No se la podía ver. Un mes atrás había accedido a participar en un experimento que dio como resultado su insoportable condición. Después de padecer en el laboratorio los dolores de los estudios previos y las largas jornadas de tratamientos, el tumor había desaparecido, pero a un costo altísimo: quedó completamente invisible y ella, a su vez, no podía dejar de ver en ningún momento. Al cerrar los ojos, la luz atravesaba sus transparentes párpados, por lo tanto, dormir era algo del pasado. Además, todo lo que tocaba dejaba de ser visible y su voz se había vuelto imperceptible para el resto de los oídos humanos.
Habiendo pasado un mes completo postrada y sola, la invisible ahora podía moverse de nuevo. Harta de ser así decidió ir al laboratorio a exigir que la volvieran a su condición anterior. Prefería estar enferma a seguir viviendo de esa forma. El odio que sentía por el científico que había experimentado con ella no desaparecería nunca, ni siquiera después de verlo pender colgado de una soga.
La invisible salió a la calle y cometió la torpeza de mirar directo al sol. De sus hipersensibles ojos brotaron lágrimas, también invisibles.

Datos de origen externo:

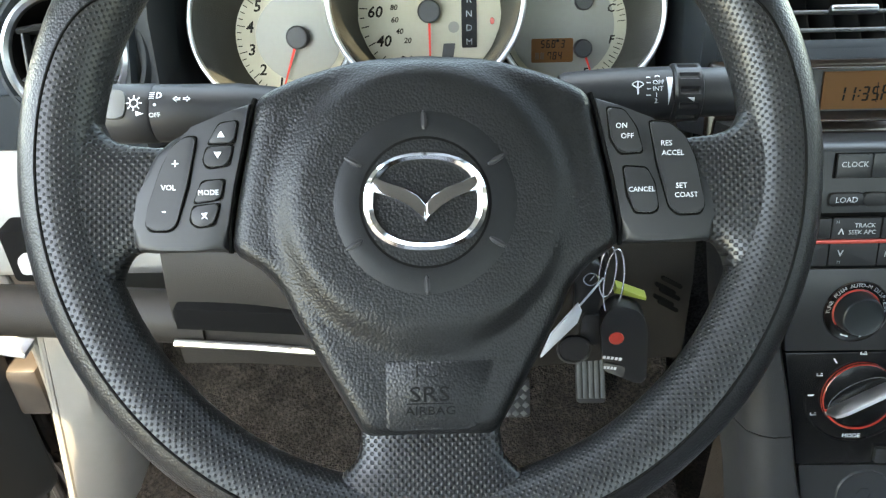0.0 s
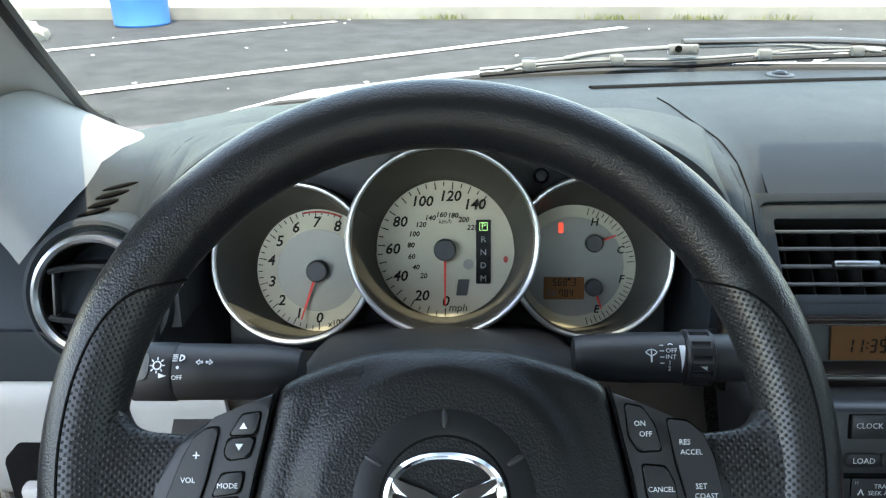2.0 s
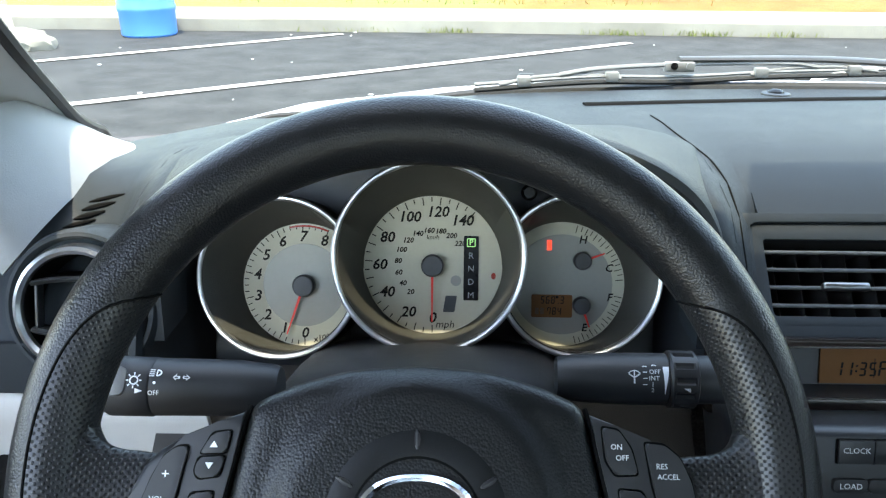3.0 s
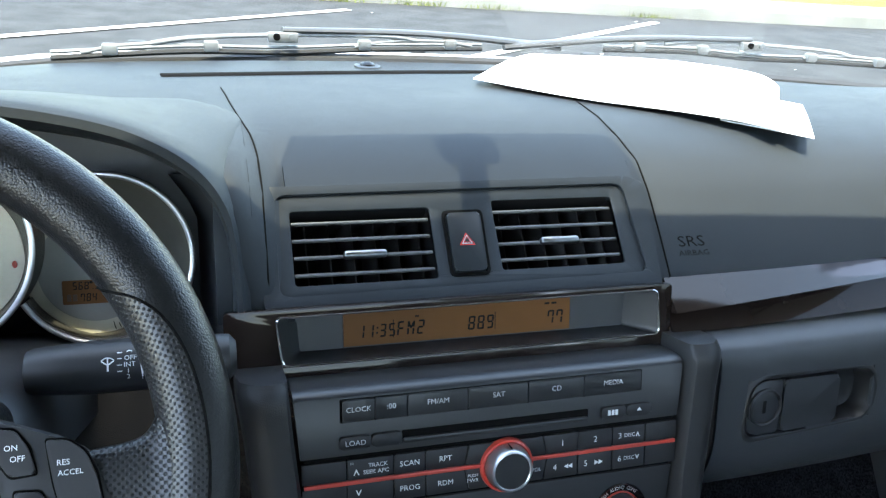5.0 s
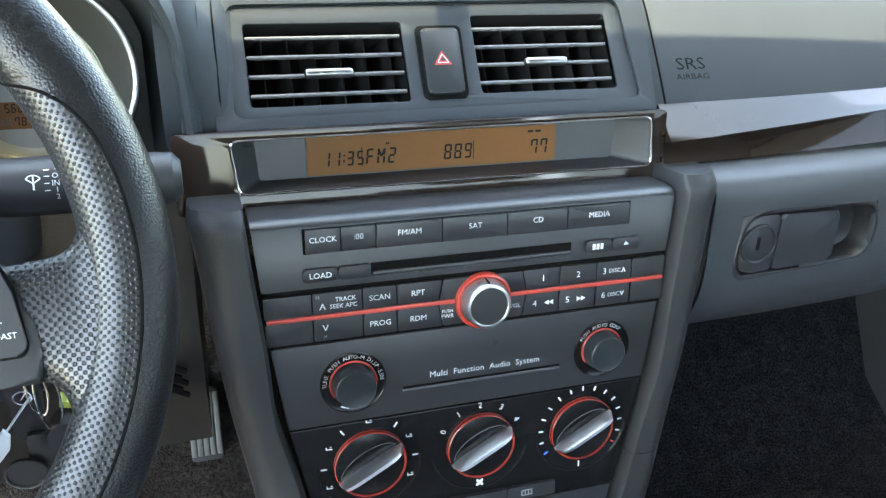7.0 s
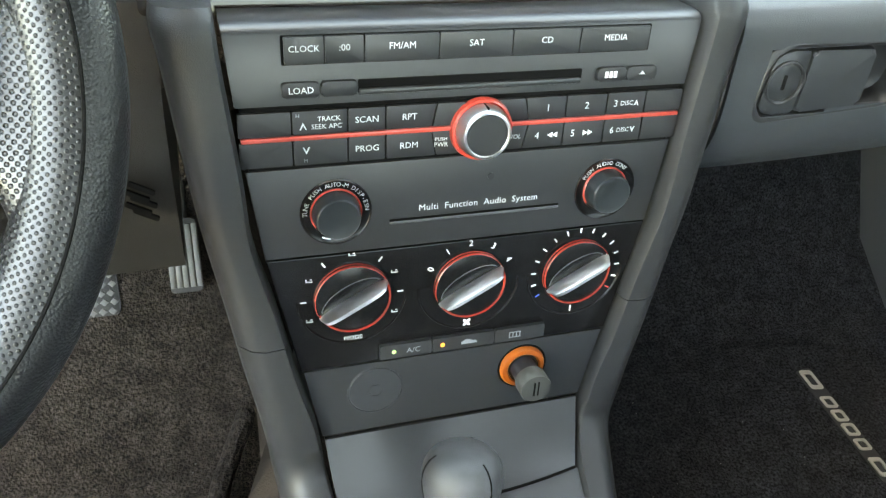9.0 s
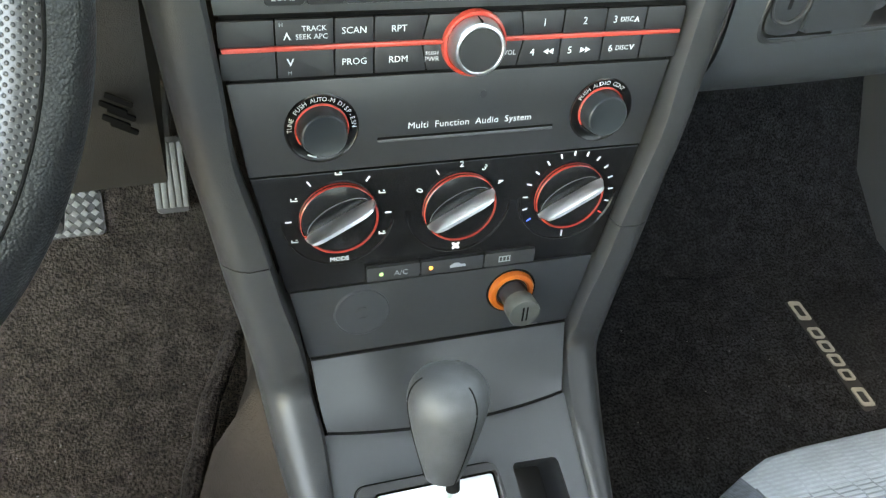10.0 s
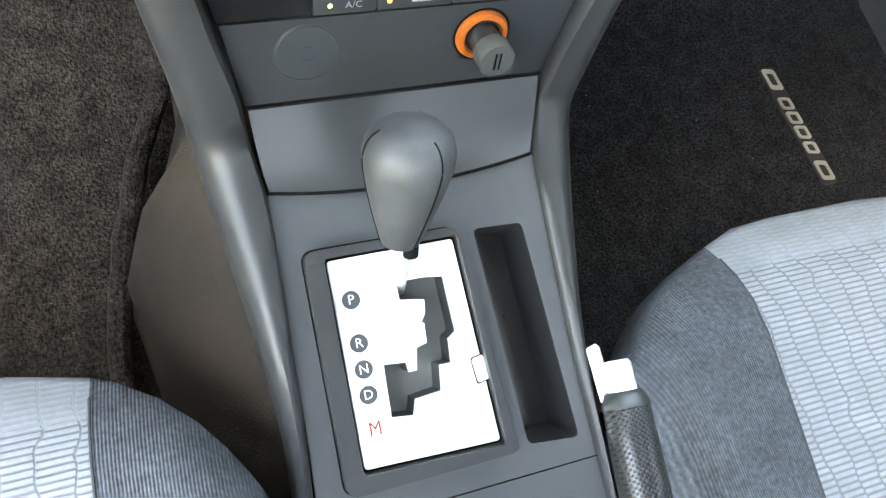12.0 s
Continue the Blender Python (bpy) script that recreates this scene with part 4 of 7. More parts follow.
    part("lower_spoke", loft(rings), M["perf_flat"], w, deg=70)
    # airbag cover: outline lofted into a shallow dome
    half = [(0.0272, 0.0648), (0.0478, 0.0600), (0.0630, 0.0545), (0.0738, 0.0478), (0.0775, 0.034), (0.0825, 0.0083), (0.0855, -0.0105), (0.0846, -0.0205), (0.0735, -0.0285), (0.0645, -0.0385), (0.0595, -0.0490), (0.0510, -0.0650), (0.0410, -0.0825), (0.0335, -0.0958), (0.0290, -0.1020), (0.0212, -0.1042)]
    out = [(0.0, 0.0667)] + half + [(0.0, -0.1045)] + [(-x, y) for x, y in half[::-1]]
    ol = [Vector((p.x, p.y)) for p in spline([(x, y, 0) for x, y in out + out[:1]], 171)][:-1]
    rings = []
    for s, z in ((1.04, -0.042), (1.02, -0.030), (1.0, -0.010), (1.0, -0.005), (0.992, 0.0005), (0.978, 0.0045), (0.955, 0.0075), (0.925, 0.0092), (0.89, 0.0099), (0.85, 0.0101), (0.81, 0.0101), (0.77, 0.0101), (0.73, 0.0101), (0.69, 0.0101), (0.64, 0.0101), (0.58, 0.0101), (0.5, 0.0101)):
        rg = []
        for p in ol:
            q = Vector((p.x * s, (p.y + 0.01) * s - 0.01))
            k = max(0.0, min(1.0, ((q - Vector((0, -0.0008))).length - 0.0545) / 0.0125))
            bulge = 0.0062 * (1 - k * k * (3 - 2 * k)) if s < 0.94 else 0.0
            rg.append((q.x, q.y, z + bulge))
        rings.append(rg)
    bm = loft(rings, cap=True)
    part("airbag_cover", bm, M["pad"], w, "grained vinyl airbag cover", deg=50)
    cover = [o for o in w.children if o.name.startswith("airbag_cover")][0]
    hub_z = 0.0150
    part("hub_disc", lathe([(0.0448, hub_z - 0.004), (0.0440, hub_z - 0.0030), (0.0428, hub_z - 0.0034), (0.0422, hub_z + 0.0004), (0.0408, hub_z + 0.0012), (0.0300, hub_z + 0.0018), (0.0282, hub_z + 0.0016), (0.0274, hub_z - 0.0010), (0.0, hub_z - 0.0012)], 0, -0.0012, 96), M["foot"], w, "smooth round hub disc")
    for r_, z_ in ((0.0432, hub_z - 0.0016), (0.0278, hub_z + 0.0010)):
        part("hub_groove", lathe([(r_ - 0.0007, z_ - 0.002), (r_ - 0.0007, z_ + 0.0006), (r_ + 0.0006, z_ + 0.0006), (r_ + 0.0006, z_ - 0.002)], 0, -0.0012, 96), M["gap"], w)
    for i in range(6):
        a = radians(90 + 60 * i)
        b = prism(ell(0, 0, 0.0042, 0.0013, 20), 0, 0.0014, 0.0006)
        part("hub_slot", xform(b, Matrix.Translation((0.0352 * math.cos(a), -0.0012 + 0.0352 * math.sin(a), hub_z + 0.0010)) @ Matrix.Rotation(a, 4, "Z")), M["black"], w)
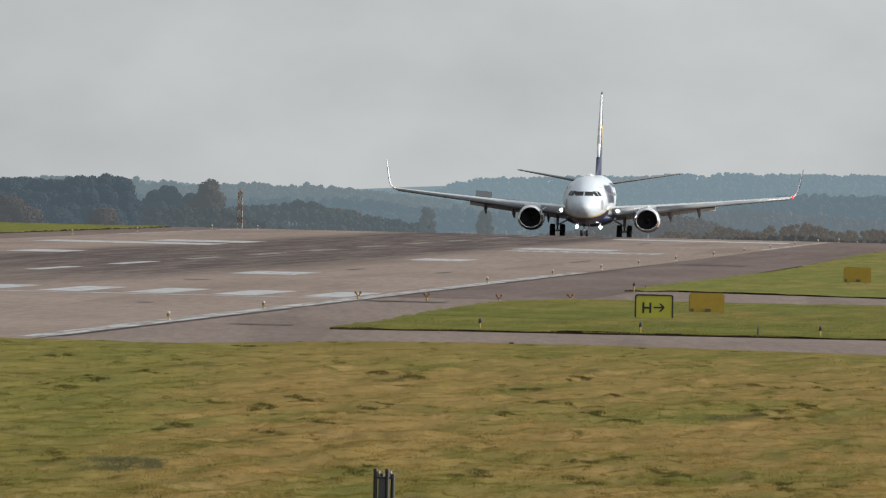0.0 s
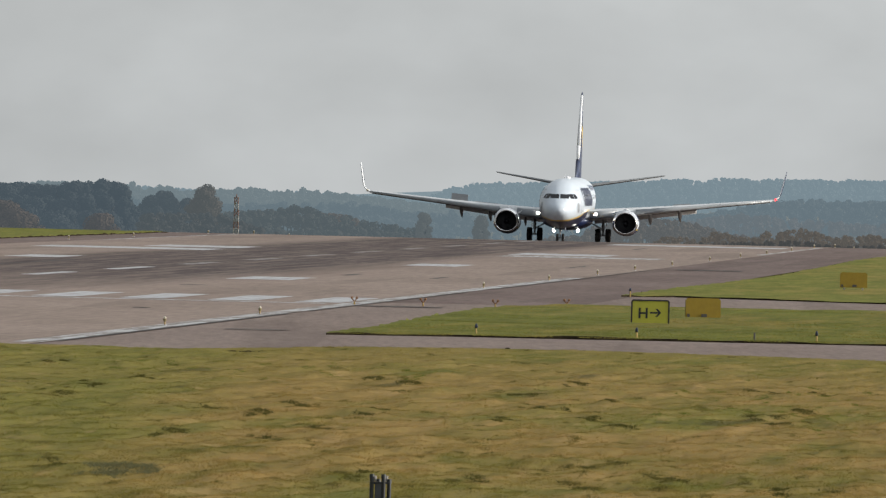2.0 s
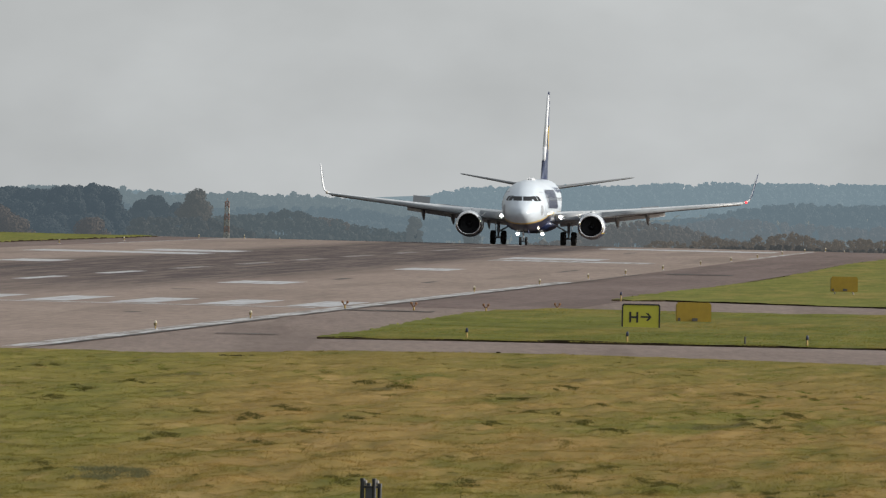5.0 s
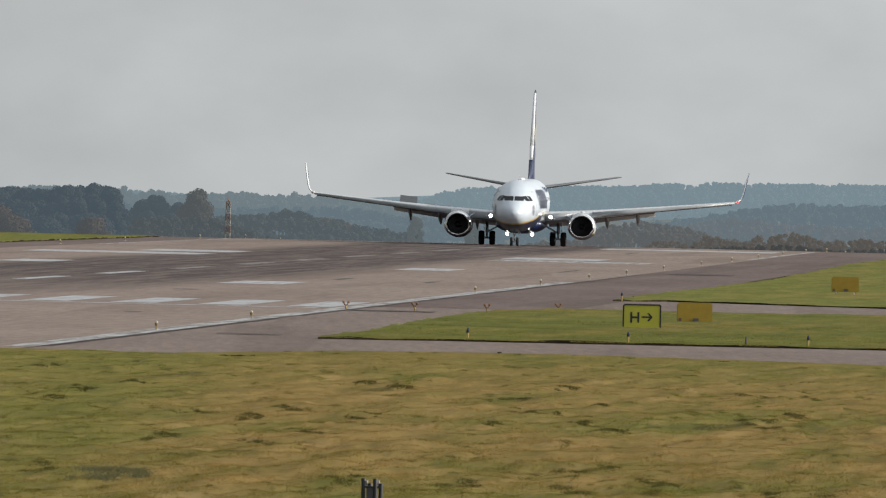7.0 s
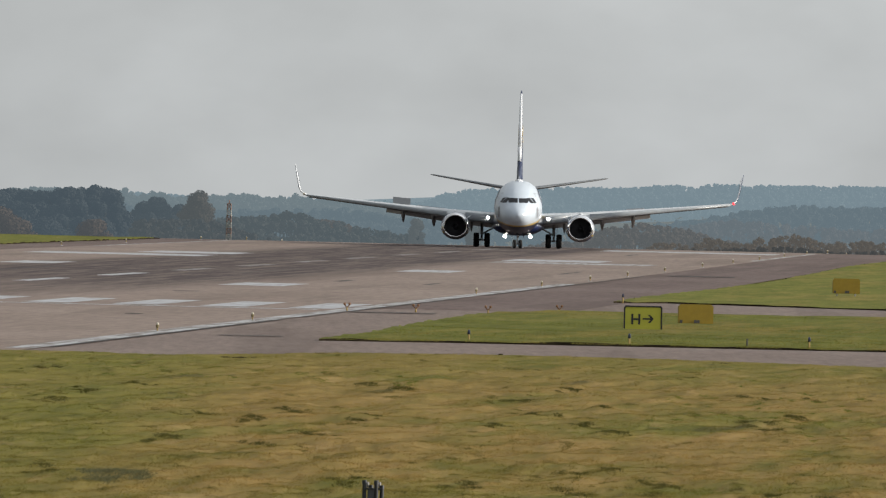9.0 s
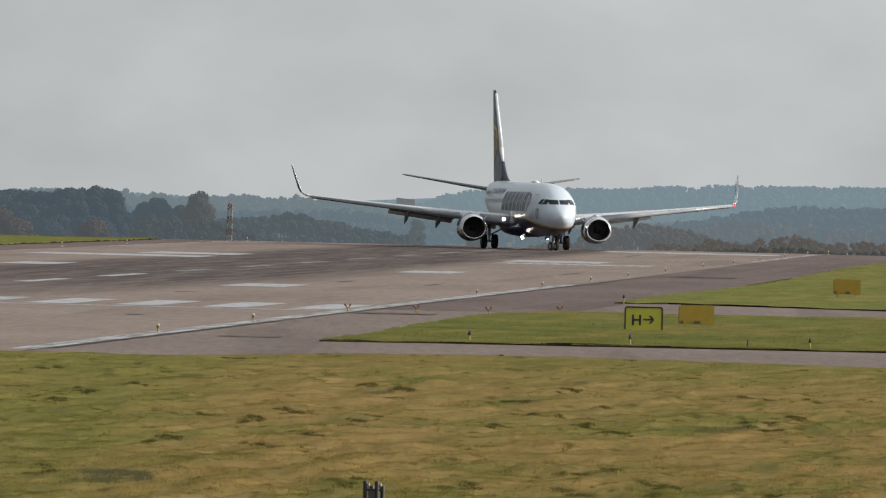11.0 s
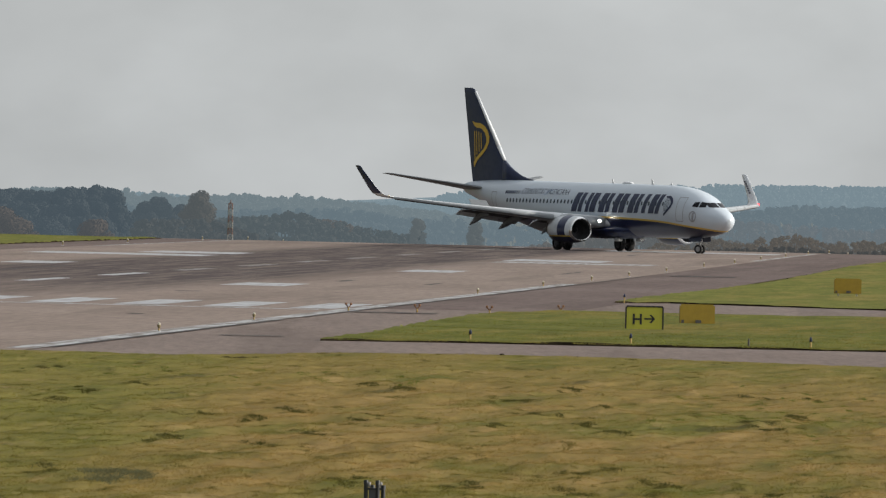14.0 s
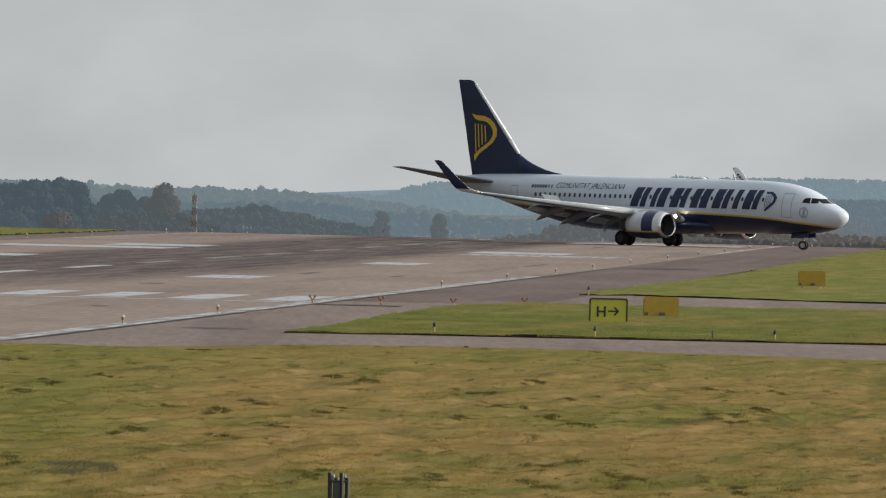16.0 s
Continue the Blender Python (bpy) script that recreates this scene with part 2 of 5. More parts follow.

Recordaba cómo llegar al laboratorio, solo debía tomar un colectivo. En un periodo de quince minutos esperó sola en la parada. Pasaron seis vehículos, pero lógicamente, ninguno se detuvo. Finalmente, tras haberse formado una pequeña fila que esperaba el mismo colectivo, pudo subir rápidamente antes de que el chofer cerrara la puerta. La invisible estuvo todo el viaje tratando de esquivar a los pasajeros y así evitar el pánico que les causaría si notasen algún indicio de su presencia. Si fuera ese el caso, a la multitud asustada y enojada no le haría falta poder ver a la invisible para lograr acabar con ella.
A los veinte minutos bajó del colectivo. Era uno de esos días de sol que perturbaban más de lo normal la paciencia de la invisible. Caminó unas cuadras y dio con el laboratorio. La fachada era la de un consultorio odontológico. Abajo, en el sótano, el científico realizaba los experimentos. Cuando ella entró notó que el lugar parecía abandonado. La clínica estaba desordenada y sucia. Al bajar la escalera recorrió un largo pasillo donde una luz tenue titilaba. Había manchas de humedad en las paredes. Finalmente llegó a la última puerta y al entrar encontró al científico parado en su escritorio con una soga atada al cuello, a punto de saltar.
— Perdón, perdón a todos. No se puede revertir, podría ser peor — Dijo el científico para posteriormente saltar y quedar colgado.
La invisible intento gritar, pero fue inútil. Caminó desesperada por todo el laboratorio hasta que tropezó sin poder divisar el obstáculo. Al apoyar sus manos, sintió bultos en el suelo sin poder verlos y en ese momento lo comprendió. En los rincones había otras y otros invisibles tirados a su suerte; muertos, desmayados, no podía saberlo. La mujer corrió por el pasillo hasta subir las escaleras. Llegó a la calle y empezó a correr sin saber a dónde ir.
Tenía que dar aviso de lo que estaba sucediendo en ese lugar, así que tiró unas hojas al aire con la dirección del laboratorio por varias calles de la ciudad, pero la tinta se difuminaba a los pocos minutos y las letras quedaban ilegibles. Luego de eso deambuló durante horas, paseó por los parques, robó comida de los restaurantes, insultó a los visibles sin que la puedan oír.
Ya resignada a correr la suerte de un fantasma por el resto de sus días, la invisible se puso a contemplar el cielo, el sol aún seguía ahí, y al mirarlo fijamente, brotaron otra vez las mismas lágrimas por sus ojos.